Insider Dealing - Offences
- According to the Criminal Justice Act 1993 (CJA93) Insider Dealing is a Criminal Offence.
- An individual will be guilty of insider dealing if they have “price sensitive information” as “an insider” and they:
- Deal in price affected securities based on that information (i.e., they use the information to buy or sell shares).
- Encourage others to deal in those price affected securities.
- Disclose the information to anyone, other than in the proper performance of their duties.
- Meaning of “Inside Information”
- S.56: only information which:
- Relates to a specific security or company
- Has not been made public
- If made public would be likely to have a significant effect on the price
- i.e., it is price sensitive information
- Examples: takeovers, profit announcements, restructuring, etc.
Insider Dealing - “Insider”
- Meaning of “Insider”
- S.57: a person has information as an insider only if they know it is inside information, and they have it from an insider source
- A person has information from an inside source if:
- They have it through being a director, employee, or shareholder of the company (i.e., actual insiders)
- They have access to information by virtue of their employment, office, or profession (e.g., as accountant or lawyer for the company)

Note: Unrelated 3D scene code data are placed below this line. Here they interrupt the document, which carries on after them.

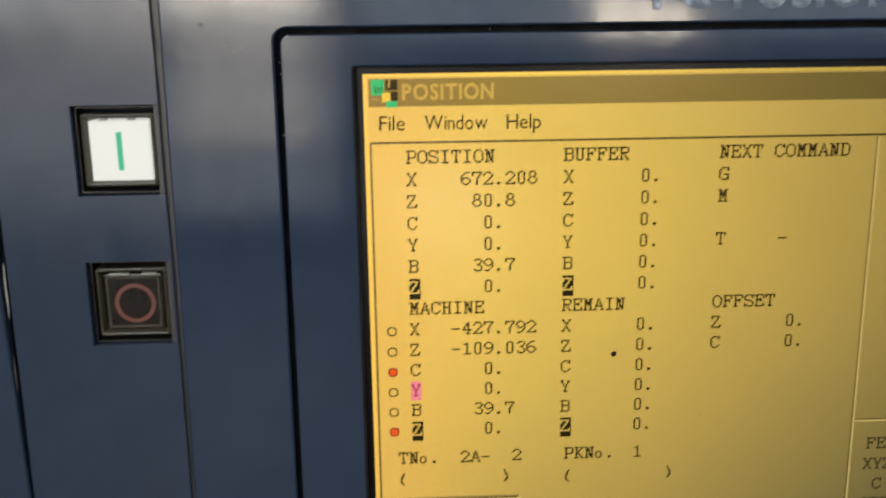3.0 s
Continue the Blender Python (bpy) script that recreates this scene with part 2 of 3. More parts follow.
def rub_off(m, low, high, bare):
    """Print rubbed away by hands, most of it along its lower edge."""
    n, l = m.node_tree.nodes, m.node_tree.links
    b = n["Principled BSDF"]
    g, xyz = n.new("ShaderNodeNewGeometry"), n.new("ShaderNodeSeparateXYZ")
    l.new(g.outputs["Position"], xyz.inputs[0])
    up = n.new("ShaderNodeMapRange")
    up.inputs["From Min"].default_value, up.inputs["From Max"].default_value = low, high
    up.inputs["To Min"].default_value, up.inputs["To Max"].default_value = 0.30, -0.16
    l.new(xyz.outputs[2], up.inputs["Value"])
    rag = n.new("ShaderNodeTexNoise")
    rag.inputs["Scale"].default_value, rag.inputs["Detail"].default_value, rag.inputs["Roughness"].default_value = 420, 7, 0.7
    l.new(g.outputs["Position"], rag.inputs["Vector"])
    total = n.new("ShaderNodeMath")
    total.operation = "ADD"
    l.new(rag.outputs["Fac"], total.inputs[0])
    l.new(up.outputs[0], total.inputs[1])
    cut = n.new("ShaderNodeMapRange")
    cut.inputs["From Min"].default_value, cut.inputs["From Max"].default_value = 0.50, 0.78
    l.new(total.outputs[0], cut.inputs["Value"])
    mix = n.new("ShaderNodeMix")
    mix.data_type = "RGBA"
    l.new(cut.outputs[0], mix.inputs[0])
    l.new(b.inputs["Base Color"].links[0].from_socket, mix.inputs[6])
    mix.inputs[7].default_value = (*bare, 1)
    l.new(mix.outputs[2], b.inputs["Base Color"])


rub_off(WORN, 1.5151, 1.5242, (0.09, 0.11, 0.15))
DULL_RED = material("dull_red_print", (0.135, 0.038, 0.028), 0.4, grain=0.2, scale=300)
LIT = glowing("lit_white_lens", (1.0, 0.99, 0.90), 0.66, (0.22, 0.22, 0.21))
GREEN = glowing("lit_green_mark", (0.02, 0.46, 0.24), 0.62, (0.02, 0.2, 0.1))
WALL = material("cream_wall_paint", (0.30, 0.29, 0.26), 0.7, grain=0.12, scale=1.2)
DADO = material("dark_unseen_wall", (0.036, 0.04, 0.045), 0.6, grain=0.2, scale=1.5)
CONCRETE = material("concrete_floor", (0.058, 0.056, 0.054), 0.5, grain=0.25, scale=2)
CEILING = material("ceiling_paint", (0.35, 0.35, 0.34), 0.8, grain=0.1, scale=1)
STEEL = material("window_steel", (0.10, 0.11, 0.11), 0.5, grain=0.2, scale=12)
FROST = glowing("frosted_pane", (1.0, 0.875, 0.75), WINDOW_BAND)
# lower and side panes: glow levels set to suit the console's reflections
LOWER_PANES = [glowing("lower_pane", (0.95, 0.93, 0.9), WINDOW_BAND * k) for k in (0.9, 1.4)]
SIDE_PANE = glowing("side_pane", (1.0, 0.86, 0.74), WINDOW_BAND * 0.72)
COOL = glowing("cool_frosted_pane", (0.85, 0.93, 1.0), WINDOW_COOL)
CLEAR = glowing("clear_pane", (1.0, 0.86, 0.68), WINDOW_OPEN * 1.2)
SKY = glowing("open_pane", (1.0, 0.79, 0.50), WINDOW_OPEN * 1.05)
# glow of an unseen panel, added to give the display a soft sheen
SHEEN_PANE = glowing("sheen_pane", (1.0, 0.95, 0.86), WINDOW_OPEN * 0.8)
# added glow beneath the clear pane, to lighten the enamel under its reflection
MID_GLOW = glowing("mid_glow_pane", (1.0, 0.88, 0.74), WINDOW_OPEN * 0.25)
TUBE_LIT = glowing("lit_tube", (0.93, 0.97, 1.0), TUBE)


# ---- building helpers ----
def X(a):
    return a * U


def Z(b):
    return 1.5 - b * U


def part(name, bm, mat, parent=None, label="", smooth=False):
    me = bpy.data.meshes.new(name)
    bmesh.ops.recalc_face_normals(bm, faces=bm.faces)
    bm.to_mesh(me)
    bm.free()
    me.materials.append(mat)
    if smooth:
        for p in me.polygons:
            p.use_smooth = True
    ob = new(name, me)
    ob.parent = parent
    return tagged(ob, label)


def bevelled(ob, width, segments=2):
    m = ob.modifiers.new("edge", "BEVEL")
    m.width, m.segments, m.limit_method, m.angle_limit = width, segments, "ANGLE", radians(40)
    m.harden_normals = False
    return ob


def thing(name, label, category, at=(0, 0, 0), group="", kind=""):
    e = new(name)
    e.empty_display_size = 0.01
    e.location = at
    return tagged(e, label, category, group, kind)


def box_bm(x0, y0, z0, x1, y1, z1):
    bm = bmesh.new()
    bmesh.ops.create_cube(bm, size=1)
    for v in bm.verts:
        v.co = Vector((x0 if v.co.x < 0 else x1, y0 if v.co.y < 0 else y1, z0 if v.co.z < 0 else z1))
    return bm


def ring_points(x0, z0, x1, z1, r, k=7):
    """A rounded rectangle in display dots, always 4 * k points."""
    pts = []
    for cx, cz, a in ((x1 - r, z0 + r, 0), (x0 + r, z0 + r, 90), (x0 + r, z1 - r, 180), (x1 - r, z1 - r, 270)):
        for i in range(k):
            t = radians(a + 90 * i / (k - 1))
            pts.append((cx + r * math.cos(t), cz - r * math.sin(t)))
    return pts


def rings(loops, close_first=False, close_last=False):
    """A skin over loops of (points, y)."""
    bm = bmesh.new()
    rows = [[bm.verts.new((X(a), y, Z(b))) for a, b in pts] for pts, y in loops]
    n = len(rows[0])
    for p, q in zip(rows, rows[1:]):
        for i in range(n):
            j = (i + 1) % n
            bm.faces.new((p[i], p[j], q[j], q[i]))
    if close_first:
        bm.faces.new(rows[0])
    if close_last:
        bm.faces.new(rows[-1])
    return bm


def frame_plate(outer, ro, hole, rh, y_front, thick, lip):
    """A plate with rounded corners, a rounded hole and softened edges."""
    def grow(b, d):
        return (b[0] - d, b[1] - d, b[2] + d, b[3] + d)
    s = lip * U
    o = lambda d, y: (ring_points(*grow(outer, -d), max(ro - d, 0.2)), y)
    h = lambda d, y: (ring_points(*grow(hole, d), rh + d), y)
    return rings([o(0, y_front + thick), o(0, y_front + s), o(lip * 0.3, y_front + s * 0.3), o(lip, y_front),
                  h(lip, y_front), h(lip * 0.3, y_front + s * 0.3), h(0, y_front + s), h(0, y_front + thick)])


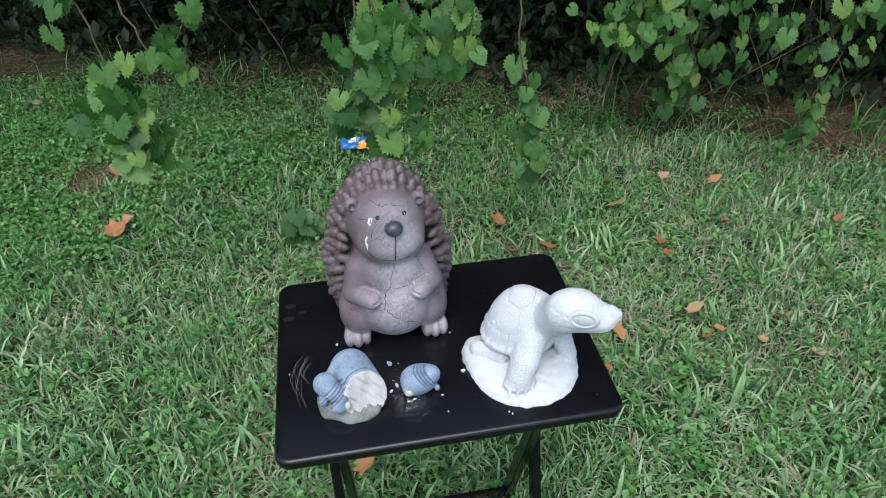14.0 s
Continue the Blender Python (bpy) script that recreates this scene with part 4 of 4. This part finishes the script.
vine(VL, [(0.86, 1.5, 1.9), (0.88, 1.5, 0.75), (0.95, 1.5, 0.56), (1.04, 1.5, 0.50)], 46, 0.07, 0.076, 49, lo=0.5)
vine(VL, [(1.10, 1.5, 1.9), (1.12, 1.5, 0.7), (1.13, 1.5, 0.48)], 42, 0.08, 0.076, 50, lo=0.5)
vine(VL, [(1.25, 1.6, 1.9), (1.25, 1.6, 0.55), (1.33, 1.6, 0.32), (1.27, 1.6, 0.18)], 40, 0.05, 0.072, 51, lo=0.5)
vine(VL, [(1.32, 1.4, 1.9), (1.33, 1.4, 0.7), (1.46, 1.4, 0.46)], 32, 0.07, 0.074, 52, lo=0.5)
vine(VL, [(1.58, 1.4, 1.9), (1.6, 1.4, 0.6), (1.80, 1.4, 0.42), (1.74, 1.4, 0.2), (1.71, 1.4, 0.06)], 26, 0.05, 0.07, 53, lo=0.45)
vine(VL, [(1.66, 1.2, 1.9), (1.66, 1.2, 0.75), (1.64, 1.2, 0.53)], 22, 0.06, 0.074, 54, lo=0.5)
vine("bare woody vine stem rising from the ground", [(0.951, 1.7, 0.0), (1.024, 1.7, 0.30), (1.11, 1.7, 0.57), (1.2, 1.7, 1.9)], 10, 0.03, 0.06, 55, lo=0.3)

vine("low weed with broad dark green leaves", [(-0.27, 1.15, -0.005), (-0.272, 1.14, 0.07), (-0.265, 1.13, 0.15)], 8, 0.035, 0.085, 56, (0, -0.7, 0.8), 0.4, DARK_LEAVES)

# bare twigs in the shade
r = np.random.default_rng(77)
for k in range(14):
    x0 = r.uniform(-1.2, 2.3)
    y0 = edge_of_lawn(x0) + r.uniform(0.12, 0.6)
    dx, dy, ln = r.normal(0, 0.25), r.normal(0.1, 0.15), r.uniform(0.3, 0.75)
    v, f = tube([(x0, y0, -0.005), (x0 + 0.3 * dx + 0.02, y0 + 0.3 * dy, 0.3 * ln), (x0 + 0.75 * dx, y0 + 0.7 * dy, 0.72 * ln), (x0 + dx, y0 + dy, ln)], 0.0035, 0.001, 5)
    tagged(new("twig", mesh("twig", v, f, M_BARK)), "thin bare brown twig standing in the undergrowth", "twig", "bare twigs")

# ---- fallen dry leaves ----
def dry_leaf(seed):
    r = np.random.default_rng(seed)
    n = 18
    v = [(0, 0, 0.0)]
    for i in range(n):
        a = 2 * math.pi * i / n
        rad = 0.5 * (0.75 + 0.25 * math.cos(a) + 0.13 * math.cos(5 * a + seed) + r.normal(0, 0.05))
        x, y = rad * math.cos(a) * 1.2, rad * math.sin(a) * 0.8
        v.append((x, y, 0.95 * (x * x + 1.6 * y * y) + 0.06 * math.sin(3 * a + seed)))
    f = [(0, i + 1, (i + 1) % n + 1) for i in range(n)]
    return mesh("fallen_leaf", v, f, M_DEAD)


DRY = [dry_leaf(s) for s in range(4)]
r = np.random.default_rng(61)
for k, (lx, ly, s) in enumerate((
        (0.402, 1.083, 0.049), (0.838, 1.097, 0.05), (0.861, 1.244, 0.038), (1.271, 1.335, 0.028), (1.078, 1.241, 0.038), (1.251, 1.18, 0.041), (0.899, 0.874, 0.037), (0.893, 0.808, 0.039),
        (0.848, 0.539, 0.041), (1.087, 0.469, 0.04), (0.604, 0.491, 0.05), (0.841, 0.435, 0.025), (0.896, 0.454, 0.031), (0.994, 0.391, 0.028), (1.108, 0.324, 0.03), (0.528, 0.381, 0.027),
        (-0.149, 0.194, 0.053), (-0.936, 1.3, 0.071), (-0.904, 1.345, 0.051), (-0.981, 1.67, 0.06), (-1.498, 2.397, 0.043), (0.408, 0.905, 0.04), (0.514, 0.918, 0.042), (1.172, 0.94, 0.031),
        (1.554, 0.866, 0.027))):
    ob = new("fallen_leaf", DRY[k % 4])
    ob.matrix_world = pose(lx, ly, 0.048, r.normal(0, 14), r.normal(0, 14), r.uniform(0, 360)) @ Matrix.Diagonal((1.4 * s, 1.4 * s, 1.3 * s, 1))
    tagged(ob, "curled dry orange-brown leaf fallen on the grass", "leaf", "fallen leaves")


# ---- snack wrapper in the grass ----
def wrapper():
    v, f, ind = [], [], []
    for j in range(9):
        for i in range(17):
            x, y = -0.075 + 0.15 * i / 16, -0.035 + 0.07 * j / 8
            v.append((x, y, 0.020 + 0.016 * noise.noise((x * 28, y * 28, 2)) + 0.006 * noise.noise((x * 70, y * 70, 5)) - 0.010 * (abs(x) / 0.075) ** 4))
            if i and j:
                o = j * 17 + i
                f.append((o - 18, o - 17, o, o - 1))
                ind.append(0 if i < 6 else (1 if i < 10 else 2))
    return mesh("wrapper", v, f, [M_BAGBLUE, M_BAGWHITE, M_BAGORANGE], [2 if (i % 16) > 8 and (i // 16) < 5 else (1 if 3 < (i % 16) < 8 and (i // 16) > 3 else 0) for i in range(len(f))])


ob = new("snack_wrapper", wrapper())
ob.matrix_world = pose(-0.055, 1.73, 0.045, 26, 0, -8) @ Matrix.Diagonal((0.85, 0.8, 0.8, 1))
tagged(ob, "crumpled blue, white and orange snack wrapper in the grass", "wrapper")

Insider Dealing - Consequences
- Summary conviction
- "Summary offence” = less serious offences
- Limited fine
- Maximum 6 months imprisonment
- Indictment
- Remember: “indictable offence” = more serious offence
- Unlimited fine
- Maximum 10 years imprisonment
- Company Director?
- Breach of statutory duties and may be liable to account to company for any profit made
Insider Dealing - Defences under CJA 1993
- No knowledge or expectation that information would lead to profit
- Belief that information is already available to the public
- Proof that they would have done what he did even without the information
- Proof that information was not expected to be used by third party to profit in company security.